To do:
All of the data should be repeated exactly; pictures are not part of the copy.

Recorded information:

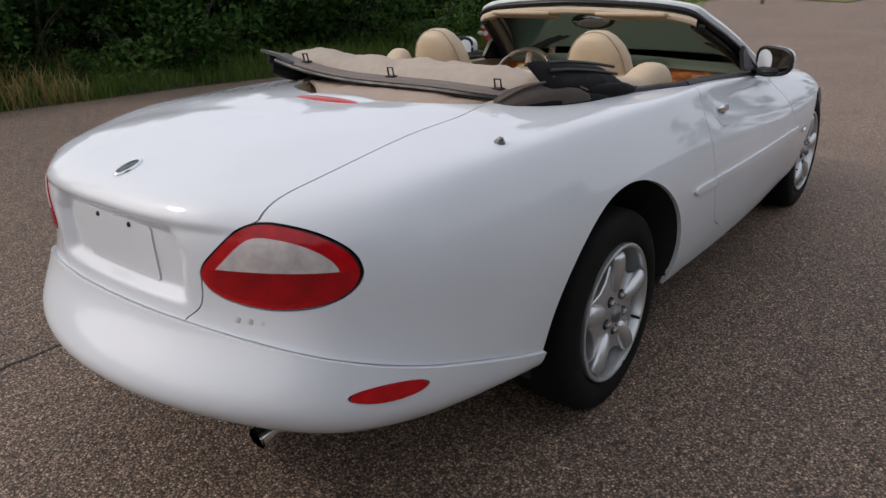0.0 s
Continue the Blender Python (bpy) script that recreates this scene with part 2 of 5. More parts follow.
def lathe(bm, profile, sides=48, axis="y", centre=(0, 0, 0), close=False):
    """Turns (radius, along) pairs round an axis."""
    rings = []
    for r, h in profile:
        ring = []
        for k in range(sides):
            a = 2 * math.pi * k / sides
            p = {"y": (r * math.cos(a), h, r * math.sin(a)), "z": (r * math.cos(a), r * math.sin(a), h), "x": (h, r * math.cos(a), r * math.sin(a))}[axis]
            ring.append(bm.verts.new(Vector(p) + Vector(centre)))
        rings.append(ring)
    pairs = list(zip(rings, rings[1:])) + ([(rings[-1], rings[0])] if close else [])
    for a, b in pairs:
        for k in range(sides):
            bm.faces.new((a[k], a[(k + 1) % sides], b[(k + 1) % sides], b[k]))
    return rings


def smooth_line(points, steps=6, closed=False):
    """A finer Catmull-Rom line through the points."""
    p = [Vector(q) for q in points]
    n = len(p)
    out = []
    for i in range(n if closed else n - 1):
        a, b, c, d = (p[(i + k) % n] if closed else p[min(max(i + k, 0), n - 1)] for k in (-1, 0, 1, 2))
        for k in range(steps):
            s = k / steps
            out.append(0.5 * (2 * b + (c - a) * s + (2 * a - 5 * b + 4 * c - d) * s * s + (3 * b - a - 3 * c + d) * s**3))
    if not closed:
        out.append(p[-1])
    return out


def tube(bm, line, r, sides=10, squash=(1, 1), up=(0, 0, 1), caps=True, taper=None):
    """A swept pipe along a line of points; squash scales it across and along up."""
    line = [Vector(q) for q in line]
    rings = []
    for i, q in enumerate(line):
        d = (line[min(i + 1, len(line) - 1)] - line[max(i - 1, 0)]).normalized()
        side = d.cross(Vector(up))
        side = side.normalized() if side.length > 1e-4 else Vector((1, 0, 0))
        over = side.cross(d)
        k = r * (taper(i / (len(line) - 1)) if taper else 1)
        rings.append([bm.verts.new(q + side * math.cos(a) * k * squash[0] + over * math.sin(a) * k * squash[1]) for a in (2 * math.pi * j / sides for j in range(sides))])
    for a, b in zip(rings, rings[1:]):
        for j in range(sides):
            bm.faces.new((a[j], a[(j + 1) % sides], b[(j + 1) % sides], b[j]))
    if caps:
        bm.faces.new(rings[0])
        bm.faces.new(rings[-1][::-1])
    return bm


def sheet(bm, grid, thick=0.0):
    """A skin over a grid of points; thick gives it a back and edges."""
    n, m = len(grid), len(grid[0])
    vs = [[bm.verts.new(q) for q in row] for row in grid]
    faces = [bm.faces.new((vs[i][j], vs[i][j + 1], vs[i + 1][j + 1], vs[i + 1][j])) for i in range(n - 1) for j in range(m - 1)]
    if thick:
        bm.normal_update()
        bmesh.ops.solidify(bm, geom=faces, thickness=thick)
    return vs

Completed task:
0.0 s
Continue the Blender Python (bpy) script that recreates this scene with part 2 of 5. More parts follow.
def lathe(bm, profile, sides=48, axis="y", centre=(0, 0, 0), close=False):
    """Turns (radius, along) pairs round an axis."""
    rings = []
    for r, h in profile:
        ring = []
        for k in range(sides):
            a = 2 * math.pi * k / sides
            p = {"y": (r * math.cos(a), h, r * math.sin(a)), "z": (r * math.cos(a), r * math.sin(a), h), "x": (h, r * math.cos(a), r * math.sin(a))}[axis]
            ring.append(bm.verts.new(Vector(p) + Vector(centre)))
        rings.append(ring)
    pairs = list(zip(rings, rings[1:])) + ([(rings[-1], rings[0])] if close else [])
    for a, b in pairs:
        for k in range(sides):
            bm.faces.new((a[k], a[(k + 1) % sides], b[(k + 1) % sides], b[k]))
    return rings


def smooth_line(points, steps=6, closed=False):
    """A finer Catmull-Rom line through the points."""
    p = [Vector(q) for q in points]
    n = len(p)
    out = []
    for i in range(n if closed else n - 1):
        a, b, c, d = (p[(i + k) % n] if closed else p[min(max(i + k, 0), n - 1)] for k in (-1, 0, 1, 2))
        for k in range(steps):
            s = k / steps
            out.append(0.5 * (2 * b + (c - a) * s + (2 * a - 5 * b + 4 * c - d) * s * s + (3 * b - a - 3 * c + d) * s**3))
    if not closed:
        out.append(p[-1])
    return out


def tube(bm, line, r, sides=10, squash=(1, 1), up=(0, 0, 1), caps=True, taper=None):
    """A swept pipe along a line of points; squash scales it across and along up."""
    line = [Vector(q) for q in line]
    rings = []
    for i, q in enumerate(line):
        d = (line[min(i + 1, len(line) - 1)] - line[max(i - 1, 0)]).normalized()
        side = d.cross(Vector(up))
        side = side.normalized() if side.length > 1e-4 else Vector((1, 0, 0))
        over = side.cross(d)
        k = r * (taper(i / (len(line) - 1)) if taper else 1)
        rings.append([bm.verts.new(q + side * math.cos(a) * k * squash[0] + over * math.sin(a) * k * squash[1]) for a in (2 * math.pi * j / sides for j in range(sides))])
    for a, b in zip(rings, rings[1:]):
        for j in range(sides):
            bm.faces.new((a[j], a[(j + 1) % sides], b[(j + 1) % sides], b[j]))
    if caps:
        bm.faces.new(rings[0])
        bm.faces.new(rings[-1][::-1])
    return bm


def sheet(bm, grid, thick=0.0):
    """A skin over a grid of points; thick gives it a back and edges."""
    n, m = len(grid), len(grid[0])
    vs = [[bm.verts.new(q) for q in row] for row in grid]
    faces = [bm.faces.new((vs[i][j], vs[i][j + 1], vs[i + 1][j + 1], vs[i + 1][j])) for i in range(n - 1) for j in range(m - 1)]
    if thick:
        bm.normal_update()
        bmesh.ops.solidify(bm, geom=faces, thickness=thick)
    return vs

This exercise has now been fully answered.